Other than the small label, these search results look almost indistinguishable from other search results. Of course, this is intentional, as lots of users click on these results without realizing that they’re ads.
This is what Google counts on. Advertising revenues accounted for more than 80% of the $182.5 billion that Google generated in 2020. So while search functions remain its core product, it depends on its advertising business.
The anatomy of search results
SERPs consist of paid search results and “organic” search results, where the organic results don’t contribute to Google’s revenue. Instead, Google delivers organic results based on its assessment of a site’s relevance and quality. Depending on the type of search query, Google will also include different elements on the SERP, like maps, images, or videos.
The volume of ads on a SERP depends on what users have searched. If you were to search the word “shoes,” for example, you’d likely find a substantial number of the top results are ads. In fact, you’ll probably have to scroll down the page to find the first organic result.
A query like this usually generates so many ads because there’s a strong chance that the searcher is looking to buy shoes online, and there are lots of shoe companies willing to pay for a feature in the AdWords results for this query.
On the other hand, if you search for something like “Atlanta Falcons,” your results will be different.
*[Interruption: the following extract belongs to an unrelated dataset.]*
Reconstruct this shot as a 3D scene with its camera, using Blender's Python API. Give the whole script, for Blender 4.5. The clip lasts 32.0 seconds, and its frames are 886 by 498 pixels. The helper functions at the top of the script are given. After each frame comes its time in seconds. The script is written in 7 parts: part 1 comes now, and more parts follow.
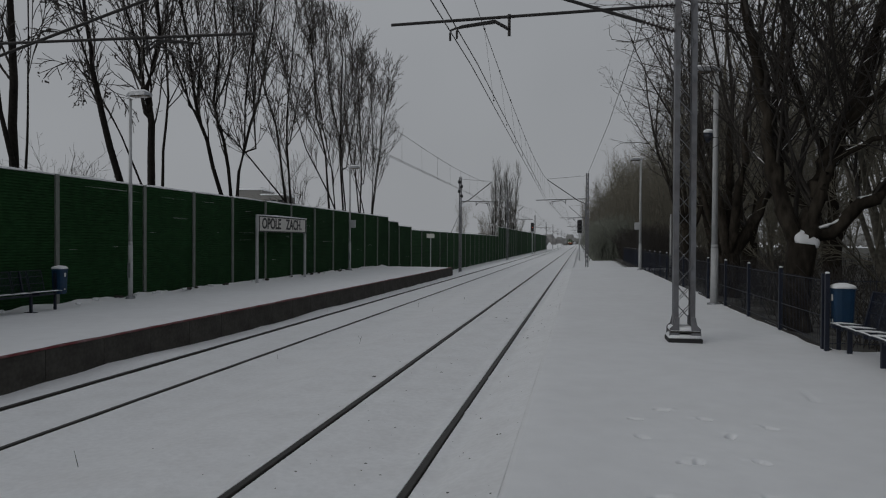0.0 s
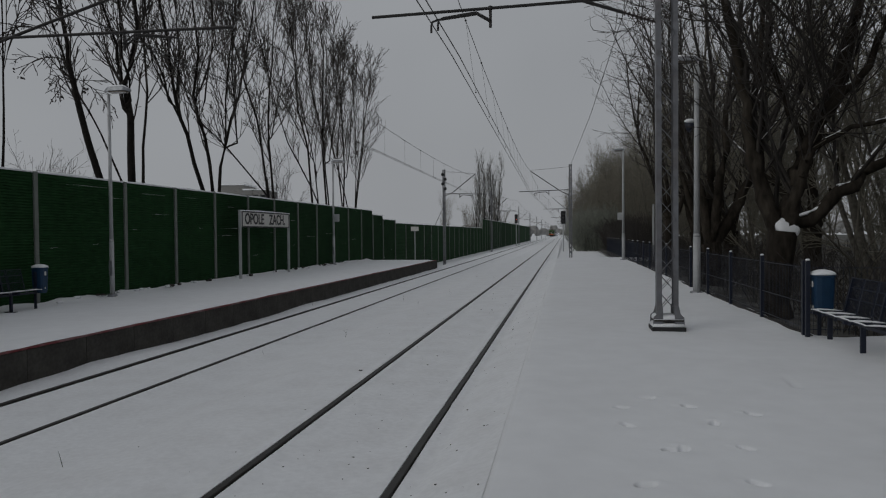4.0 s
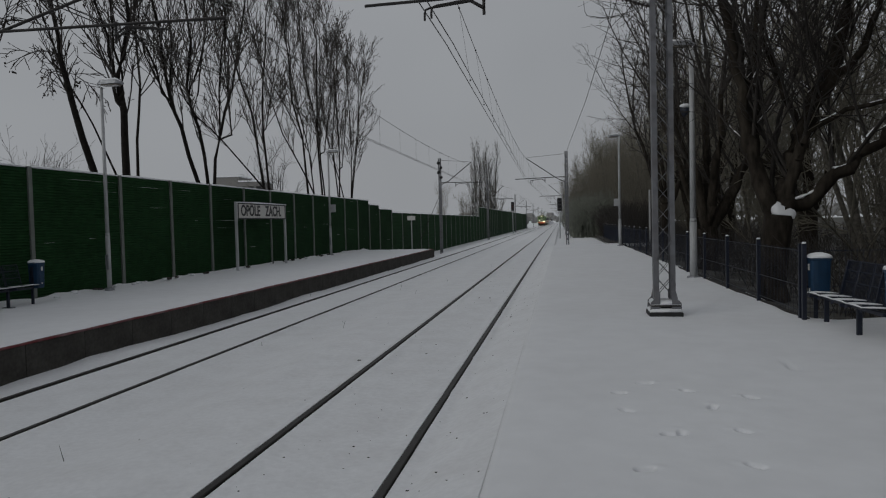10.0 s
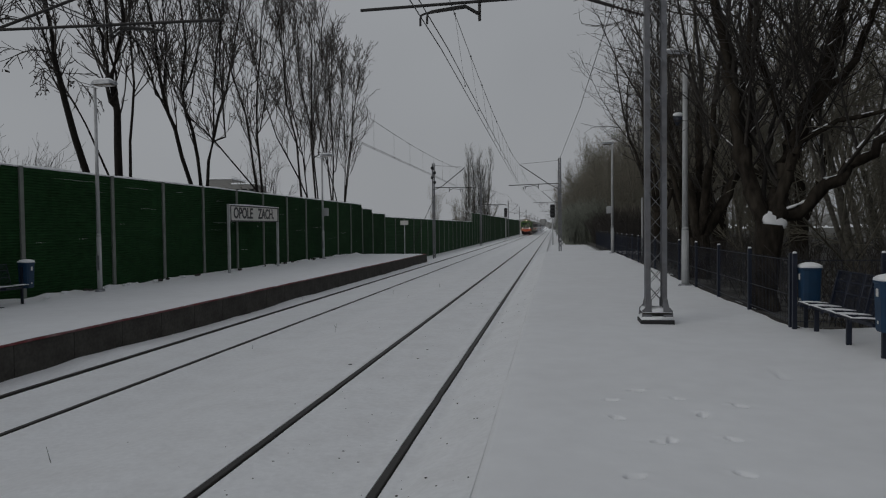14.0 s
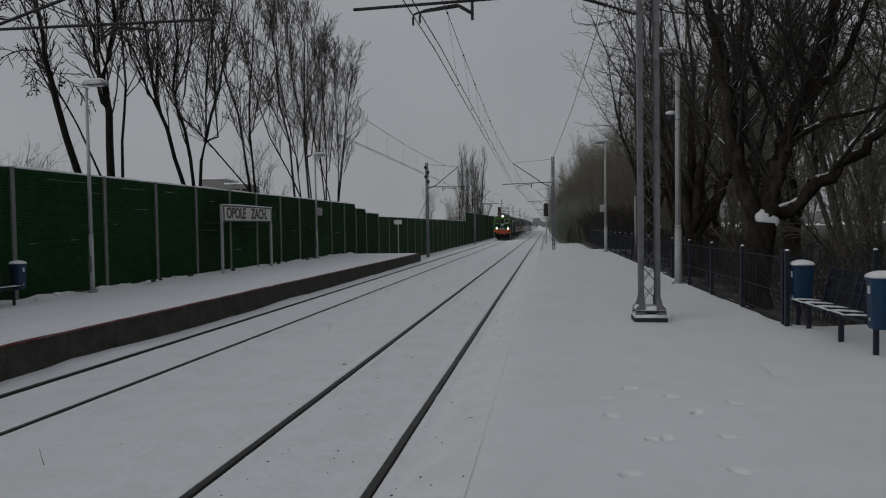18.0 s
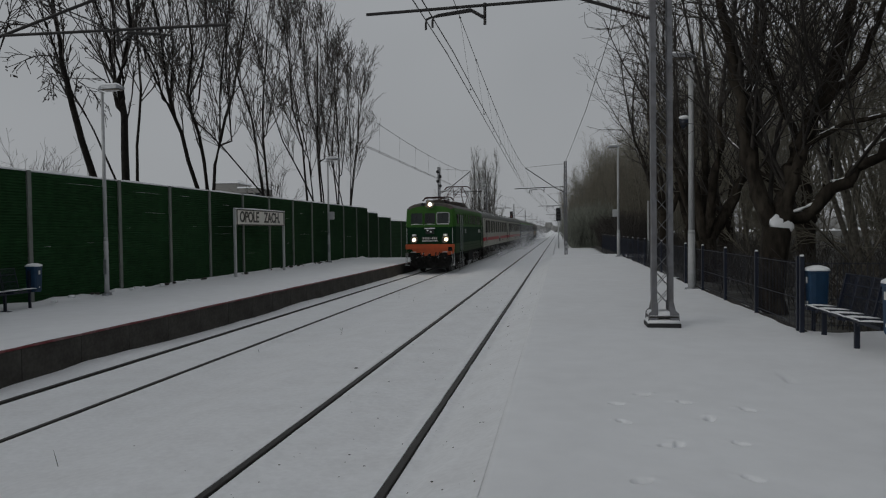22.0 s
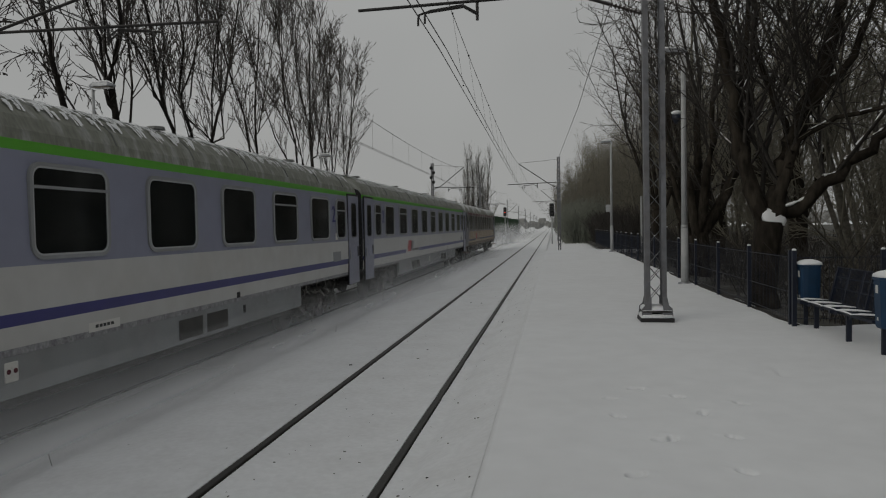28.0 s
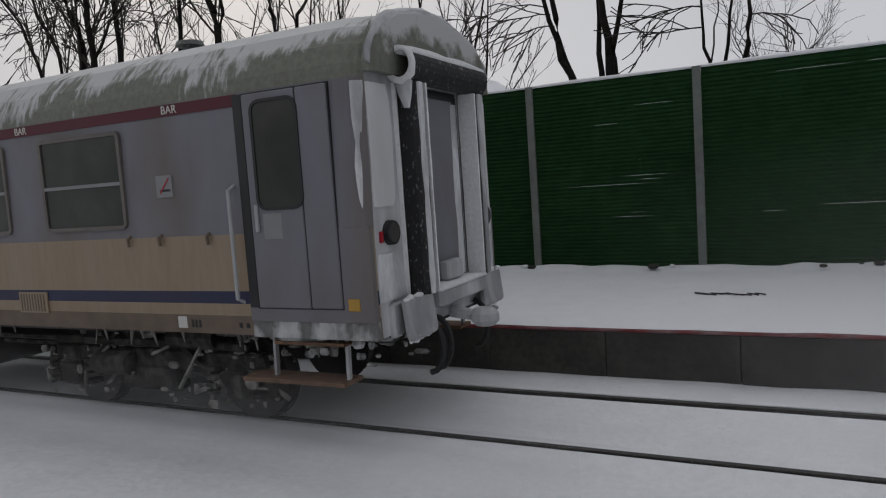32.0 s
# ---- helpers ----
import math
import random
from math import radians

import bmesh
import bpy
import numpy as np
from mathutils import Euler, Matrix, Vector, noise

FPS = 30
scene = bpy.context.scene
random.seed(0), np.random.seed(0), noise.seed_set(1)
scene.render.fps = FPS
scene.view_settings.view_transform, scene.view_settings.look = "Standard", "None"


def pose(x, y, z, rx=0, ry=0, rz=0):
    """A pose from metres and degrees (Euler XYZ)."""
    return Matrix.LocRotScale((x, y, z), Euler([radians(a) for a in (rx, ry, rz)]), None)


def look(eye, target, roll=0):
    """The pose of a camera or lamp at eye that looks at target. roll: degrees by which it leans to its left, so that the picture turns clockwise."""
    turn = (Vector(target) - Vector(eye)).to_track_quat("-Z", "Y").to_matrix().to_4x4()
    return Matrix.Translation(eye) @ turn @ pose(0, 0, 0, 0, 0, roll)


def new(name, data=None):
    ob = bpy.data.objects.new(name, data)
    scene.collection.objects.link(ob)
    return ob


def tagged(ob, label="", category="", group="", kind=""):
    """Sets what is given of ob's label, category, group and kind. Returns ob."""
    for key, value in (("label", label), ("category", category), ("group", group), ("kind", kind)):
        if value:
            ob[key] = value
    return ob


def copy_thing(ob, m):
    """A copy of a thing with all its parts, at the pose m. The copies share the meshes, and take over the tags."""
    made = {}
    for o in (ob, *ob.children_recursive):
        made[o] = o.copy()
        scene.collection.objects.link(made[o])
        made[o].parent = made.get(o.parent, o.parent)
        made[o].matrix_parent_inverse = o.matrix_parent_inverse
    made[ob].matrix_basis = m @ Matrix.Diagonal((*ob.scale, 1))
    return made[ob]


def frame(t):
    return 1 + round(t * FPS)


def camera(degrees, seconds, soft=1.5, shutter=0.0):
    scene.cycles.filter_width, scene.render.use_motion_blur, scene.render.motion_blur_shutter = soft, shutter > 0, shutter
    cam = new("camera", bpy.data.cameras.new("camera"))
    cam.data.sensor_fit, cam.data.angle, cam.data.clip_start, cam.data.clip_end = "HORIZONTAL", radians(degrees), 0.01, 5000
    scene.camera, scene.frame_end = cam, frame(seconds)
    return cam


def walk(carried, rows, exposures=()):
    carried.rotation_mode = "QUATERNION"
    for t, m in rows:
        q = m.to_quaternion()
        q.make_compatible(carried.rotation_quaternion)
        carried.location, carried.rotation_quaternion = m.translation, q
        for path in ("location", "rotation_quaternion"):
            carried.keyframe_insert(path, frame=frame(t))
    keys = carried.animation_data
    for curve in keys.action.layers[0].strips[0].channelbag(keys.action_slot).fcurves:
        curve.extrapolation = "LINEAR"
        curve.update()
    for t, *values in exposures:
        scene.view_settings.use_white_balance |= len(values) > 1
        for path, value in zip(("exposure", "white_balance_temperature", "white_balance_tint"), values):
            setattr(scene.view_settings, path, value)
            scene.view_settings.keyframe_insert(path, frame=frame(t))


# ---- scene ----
cam = camera(64.0, 32.0, soft=1.15)

# seconds, eye, then yaw to the left of the track, pitch and roll in degrees
PATH = [
    (0, 0.000, 0.000, 2.210, 10.96, -0.64, 0.29),
    (0.5, 0.000, 0.000, 2.210, 11.21, 0.72, -0.62),
    (1, 0.000, 0.000, 2.210, 10.71, -0.56, 0.07),
    (1.5, 0.000, 0.000, 2.210, 10.20, -1.09, -0.38),
    (2, 0.000, 0.000, 2.210, 10.02, -1.48, -0.28),
    (2.5, 0.000, 0.000, 2.210, 10.18, -1.00, -0.49),
    (3, 0.000, 0.000, 2.210, 9.75, -0.96, -0.48),
    (3.5, 0.000, 0.000, 2.210, 9.68, -1.13, -0.46),
    (5.5, 0.000, 0.000, 2.210, 9.78, -1.34, -0.92),
    (6, 0.000, 0.000, 2.210, 9.64, -1.67, -0.87),
    (6.5, 0.000, 0.000, 2.210, 10.00, -1.72, -0.93),
    (7, 0.000, 0.000, 2.210, 9.88, -1.89, -1.00),
    (7.5, 0.000, 0.000, 2.210, 9.92, -1.53, -1.08),
    (8, 0.000, 0.000, 2.210, 9.95, -1.67, -1.18),
    (8.5, 0.000, 0.000, 2.210, 9.65, -1.76, -1.30),
    (9, 0.000, 0.000, 2.210, 9.47, -1.95, -1.22),
    (9.5, 0.000, 0.000, 2.210, 9.60, -1.91, -1.31),
    (10, 0.000, 0.000, 2.210, 9.47, -2.14, -1.42),
    (10.5, 0.000, 0.000, 2.210, 9.60, -2.26, -1.51),
    (11, 0.000, 0.000, 2.210, 9.46, -2.70, -1.38),
    (11.5, 0.000, 0.000, 2.210, 8.92, -2.66, -1.16),
    (12, 0.000, 0.000, 2.210, 8.71, -2.65, -0.62),
    (12.5, 0.000, 0.000, 2.210, 8.64, -1.95, -0.51),
    (13, 0.000, 0.000, 2.210, 8.80, -1.15, -0.43),
    (13.5, 0.000, 0.000, 2.210, 9.04, -1.73, -0.49),
    (14, 0.000, 0.000, 2.210, 8.87, -1.74, -0.66),
    (14.5, 0.000, 0.000, 2.210, 8.82, -1.81, -0.75),
    (16.5, 0.000, 0.000, 2.210, 8.73, -1.96, -0.95),
    (17, 0.000, 0.000, 2.210, 8.53, -1.97, -0.96),
    (17.5, 0.000, 0.000, 2.210, 8.45, -1.83, -0.95),
    (18, 0.000, 0.000, 2.210, 8.37, -1.81, -0.91),
    (18.5, 0.000, 0.000, 2.210, 8.61, -1.86, -0.95),
    (19, 0.000, 0.000, 2.210, 8.73, -1.81, -0.97),
    (19.5, 0.000, 0.000, 2.210, 8.67, -1.89, -0.98),
    (20, 0.000, 0.000, 2.210, 8.82, -1.75, -1.01),
    (20.5, 0.000, 0.000, 2.210, 8.75, -1.73, -1.03),
    (21, 0.000, 0.000, 2.210, 8.97, -1.85, -0.93),
    (21.5, 0.000, 0.000, 2.210, 9.29, -1.68, -0.60),
    (22, 0.000, 0.000, 2.210, 9.33, -1.45, -0.75),
    (22.5, 0.000, 0.000, 2.210, 9.24, -1.36, -0.84),
    (23, 0.000, 0.000, 2.210, 9.20, -1.50, -0.78),
    (23.5, 0.000, 0.000, 2.210, 9.04, -1.43, -0.74),
    (24, 0.000, 0.000, 2.210, 9.15, -2.03, -1.12),
    (24.5, 0.000, 0.000, 2.210, 9.00, -2.09, -1.12),
    (25, 0.000, 0.000, 2.210, 8.83, -2.17, -0.95),
    (25.5, 0.000, 0.000, 2.210, 8.90, -2.14, -0.99),
    (27.5, 0.000, 0.000, 2.210, 8.76, -1.89, -0.99),
    (28, 0.000, 0.000, 2.210, 8.83, -1.76, -1.09),
    (28.5, 0.000, 0.000, 2.210, 8.78, -1.76, -1.13),
    (29, 0.000, 0.000, 2.210, 8.85, -1.66, -1.22),
    (29.5, 0.000, 0.000, 2.210, 8.74, -1.75, -1.34),
    (30, 0.000, 0.000, 2.210, 8.65, -1.98, -1.28),
    (30.5, 0.000, 0.000, 2.210, 8.56, -1.99, -1.26),
    (31, 0.000, 0.000, 2.210, 9.76, -2.39, -1.34),
    (31.1, -0.011, 0.000, 2.210, 11.86, -2.73, -1.17),
    (31.2, -0.035, 0.040, 2.224, 23.46, -3.51, -0.71),
    (31.3, -0.037, 0.105, 2.249, 35.06, -3.56, -0.64),
    (31.4, -0.090, 0.123, 2.274, 46.66, -3.97, -1.06),
    (31.5, -0.205, 0.103, 2.266, 58.26, -3.55, -1.76),
    (31.6, -0.350, 0.153, 2.190, 69.86, -2.48, -2.49),
    (31.7, -0.469, 0.006, 2.185, 81.46, -2.87, -2.88),
    (31.8, -0.559, -0.287, 2.188, 93.06, -3.49, -3.14),
    (31.9, -0.610, -0.668, 2.193, 104.66, -4.19, -3.38),
    (32, -0.560, -0.981, 2.220, 116.26, -5.20, -3.93),
]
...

Because this search is mostly tied to the professional American football team by that name, the top results relate to that. But it’s still a less clear query. You’ll find news stories, a knowledge graph, and their homepage. These 3 kinds of results at the top indicate that Google doesn’t know the precise intention of your search, but provides quick pathways to learn about the team, read their latest news, or go to their website.
Since there appears to be no purchase intent behind the query, advertisers are not willing to bid for the keyword, so there are no AdWords results.
However, if you change the query to “Atlanta Falcons hat,” which signals to Google that you might be shopping, the SERP results change to feature more sponsored results.